To the surprise of many observers, Los Guaraníes find themselves bottom of the nine-team South American Zone standings. With just seven points from nine games thus far, they are five points adrift of the trio of Venezuela, Uruguay and Chile, who currently occupy the group’s third and fourth direct qualifying berths and the Intercontinental Play-off spot respectively.
Nor are Oscar Tabarez’s Celeste enjoying a smooth ride of things.
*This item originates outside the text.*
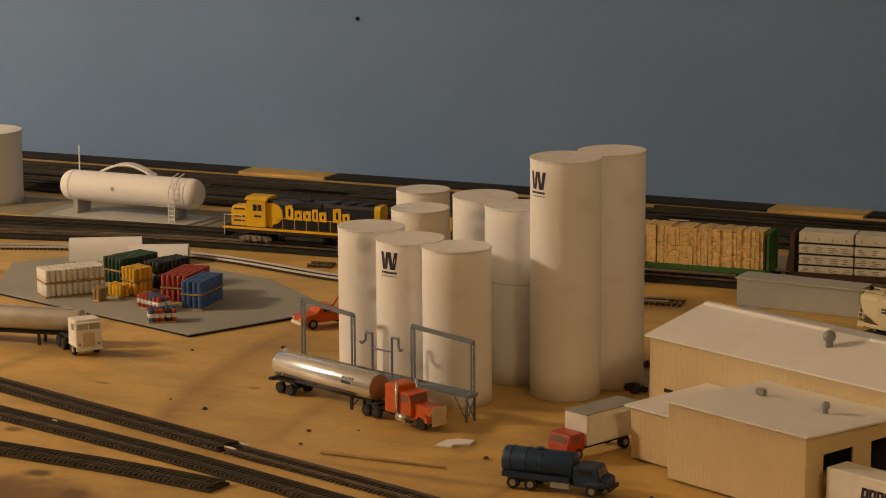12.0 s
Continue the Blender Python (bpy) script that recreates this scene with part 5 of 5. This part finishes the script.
part("back_sheet", box((0.0250, 0.055, 0.019), (0.046, 0.002, 0.034)), M_STAND, bn)
part("lower_bin", box((0.0250, 0.022, 0.0140), (0.040, 0.040, 0.0270), bevel=0.0008), M_BIN_FRONT, bn, "pale lower bin")

# ---- grey shed, dumpster ----

gs = thing("shed", pose(-0.892, 2.790, 0.0005, 0, 0, -3), "long low grey ribbed shed with a pale roof", "shed")
part("body", siding(siding(bmesh.new(), (-0.079, -0.018), (0.079, -0.018), 0, 0.033, 0.006, 0.00004), (-0.079, 0.018), (-0.079, -0.018), 0, 0.033, 0.006, 0.00004), M_SHED, gs)
part("end_wall", box((0.0785, 0, 0.0165), (0.001, 0.036, 0.033)), M_SHED, gs)
part("back_wall", box((0, 0.0175, 0.0165), (0.156, 0.001, 0.033)), M_SHED, gs)
part("roof", box((0, 0, 0.0340), (0.161, 0.040, 0.0022)), M_PALE_EDGE, gs)
part("debris_strip", box((-0.055, -0.026, 0.0010), (0.030, 0.006, 0.0018)), M_LGREY, gs)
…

Following a promising start, they have been handed emphatic defeats in three of their last four qualifiers. “Of course I’m surprised to see how Uruguay’s form has dipped,” admitted Pelusso. “Particularly the number of goals they’ve conceded, because they’ve got an excellent coach and some of the best players around at the moment. But I don’t think it’s the end of an era for them, far from it.
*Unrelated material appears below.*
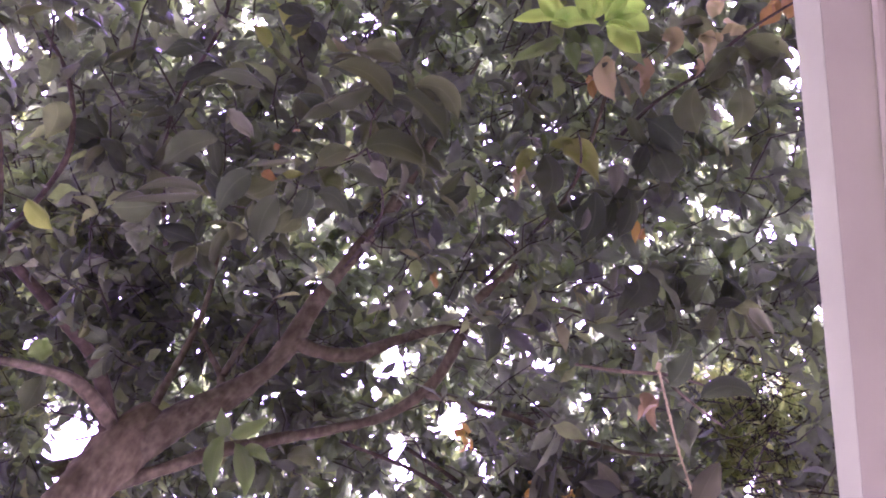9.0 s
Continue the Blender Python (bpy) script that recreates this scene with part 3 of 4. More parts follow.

“It it was down to me, I’d have preferred to play them in November when they were in freefall and we’d just beaten Peru [on 16 October],” continued Pelusso. “It’s like when boxers are having a tough time of it, they can be saved by the bell. Uruguay have had time to recover now.”
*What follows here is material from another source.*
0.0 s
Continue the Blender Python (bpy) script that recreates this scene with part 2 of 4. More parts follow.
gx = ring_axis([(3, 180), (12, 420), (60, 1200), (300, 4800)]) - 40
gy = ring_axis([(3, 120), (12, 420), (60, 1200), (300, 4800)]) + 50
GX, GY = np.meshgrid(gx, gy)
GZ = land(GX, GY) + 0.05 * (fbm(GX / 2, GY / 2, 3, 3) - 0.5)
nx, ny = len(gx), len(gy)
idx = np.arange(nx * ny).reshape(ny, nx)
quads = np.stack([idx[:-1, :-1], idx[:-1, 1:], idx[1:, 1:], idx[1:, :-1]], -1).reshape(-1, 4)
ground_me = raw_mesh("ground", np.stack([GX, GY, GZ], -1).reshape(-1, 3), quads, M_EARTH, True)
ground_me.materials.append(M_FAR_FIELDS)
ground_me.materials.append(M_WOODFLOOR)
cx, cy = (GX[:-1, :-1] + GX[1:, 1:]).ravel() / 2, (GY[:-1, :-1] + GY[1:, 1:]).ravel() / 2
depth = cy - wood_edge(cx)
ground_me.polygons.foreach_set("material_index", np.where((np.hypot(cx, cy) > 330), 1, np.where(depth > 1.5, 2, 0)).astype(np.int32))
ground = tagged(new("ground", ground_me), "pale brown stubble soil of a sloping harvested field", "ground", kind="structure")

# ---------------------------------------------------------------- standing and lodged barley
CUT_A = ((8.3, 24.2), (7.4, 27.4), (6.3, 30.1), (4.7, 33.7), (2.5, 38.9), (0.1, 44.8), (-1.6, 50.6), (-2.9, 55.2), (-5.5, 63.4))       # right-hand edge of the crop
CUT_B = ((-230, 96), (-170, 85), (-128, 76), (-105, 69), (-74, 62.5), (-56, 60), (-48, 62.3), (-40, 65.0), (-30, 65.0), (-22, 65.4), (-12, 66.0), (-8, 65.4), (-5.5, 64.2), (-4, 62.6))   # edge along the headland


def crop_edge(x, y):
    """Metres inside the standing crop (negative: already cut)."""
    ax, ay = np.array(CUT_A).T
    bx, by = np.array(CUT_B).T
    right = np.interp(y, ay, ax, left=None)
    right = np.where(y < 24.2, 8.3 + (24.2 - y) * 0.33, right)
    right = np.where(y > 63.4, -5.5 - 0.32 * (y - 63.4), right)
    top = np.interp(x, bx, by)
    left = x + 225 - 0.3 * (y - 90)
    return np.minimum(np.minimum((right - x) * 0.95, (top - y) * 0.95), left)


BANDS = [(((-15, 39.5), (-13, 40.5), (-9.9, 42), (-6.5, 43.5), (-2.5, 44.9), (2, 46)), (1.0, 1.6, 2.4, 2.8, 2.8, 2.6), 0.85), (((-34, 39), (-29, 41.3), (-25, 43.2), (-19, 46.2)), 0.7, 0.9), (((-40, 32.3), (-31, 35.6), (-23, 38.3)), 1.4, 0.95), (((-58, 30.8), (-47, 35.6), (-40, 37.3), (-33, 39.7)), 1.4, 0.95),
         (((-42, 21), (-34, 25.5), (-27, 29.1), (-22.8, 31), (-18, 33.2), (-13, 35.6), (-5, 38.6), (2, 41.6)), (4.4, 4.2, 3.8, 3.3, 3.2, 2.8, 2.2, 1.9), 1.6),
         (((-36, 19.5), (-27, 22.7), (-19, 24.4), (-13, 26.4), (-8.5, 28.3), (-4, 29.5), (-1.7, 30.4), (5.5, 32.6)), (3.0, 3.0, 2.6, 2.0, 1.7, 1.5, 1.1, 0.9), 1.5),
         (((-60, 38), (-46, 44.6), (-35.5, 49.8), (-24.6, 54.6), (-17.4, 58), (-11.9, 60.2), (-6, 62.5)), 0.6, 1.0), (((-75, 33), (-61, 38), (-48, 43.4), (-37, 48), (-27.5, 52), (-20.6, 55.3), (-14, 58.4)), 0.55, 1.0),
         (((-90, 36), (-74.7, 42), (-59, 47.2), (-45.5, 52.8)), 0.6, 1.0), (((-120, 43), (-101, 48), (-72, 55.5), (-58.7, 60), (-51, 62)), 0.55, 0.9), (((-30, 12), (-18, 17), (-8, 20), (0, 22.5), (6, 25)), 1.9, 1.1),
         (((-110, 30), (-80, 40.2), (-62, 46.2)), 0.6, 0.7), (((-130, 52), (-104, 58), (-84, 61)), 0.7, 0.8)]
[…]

However, the statistics are not all in Uruguay’s favour, as they have won three and lost two of their previous FIFA World Cup qualifiers against Paraguay in Montevideo, and La Celeste have never beaten their rivals in Asuncion.
“It’ll be a very tough game for both teams," said Pelusso. "The Centenario is a tricky place to visit, but historically speaking Paraguay have never made it easy for Uruguay. We really need the three points.”
Are we still in with a shout of making it to Brazil? Of course we are, and this double-header will be decisive.
Things have certainly begun looking up for Los Guaraníes in recent months, with Pelusso’s decision to bring in a crop of domestic-based players – most of whom range between 22 and 26 – generating a positive change in the squad’s dynamic and style of play.
“I’ve noticed a significant improvement, but that doesn’t take away from the fact our qualifying situation is critical,” said the coach, whose team have won their last three games, against Peru, Guatemala and El Salvador, though the last two were friendlies.
“It’ll be our next two matches that decide if we’ve still got a chance of making it to Brazil or not,” added the 59-year-old strategist. And coming up on the heels of the visit to Uruguay is a daunting trip to Quito to face an Ecuador side that have a 100-per-cent home record in Brazil 2014 qualifying.
“I lived in Ecuador for seven years and I had to travel to altitude every two or three weeks,” explained Pelusso. “We’ll prepare for the trip thoroughly so it affects us as little as possible, but I always say the same thing: I don’t know of any player who’s died through running around at altitude. It may be a bit harder to recover, but it's not something to be scared of.”
No detail has been left to chance, with the coach aiming to touch down in Quito just the day before the game. The supremo has also discussed the issue with his Mexico-based contingent, which includes Pachuca’s Paulo Da Silva and Toluca’s Edgar Benitez, amongst others, who regularly have to play at altitude.
“We’re in good shape, while there’ll be Ecuadorian players that aren’t used to the altitude either, because they grew up in lowland areas [of Ecuador] and now play abroad. They’ll be feeling it too,” explained Pelusso, before dismissing the idea of sending out totally different line-ups for the matches in Montevideo and Quito. “Every coach aims to have a settled core in his side, and we’re on our way towards that.
“We might make the odd change, since they’ll be two huge ‘finals’ in the space of four days, but I won’t pick totally different sides,” continued the Paraguay boss, as the conversation concluded. “Are we still in with a shout of making it to Brazil? Of course we are, and this double-header will be decisive.
"But everyone should know that, as long as we’ve still got a mathematical chance and until the ref blows his whistle for the last time, we’ll give absolutely everything we’ve got to make it happen.”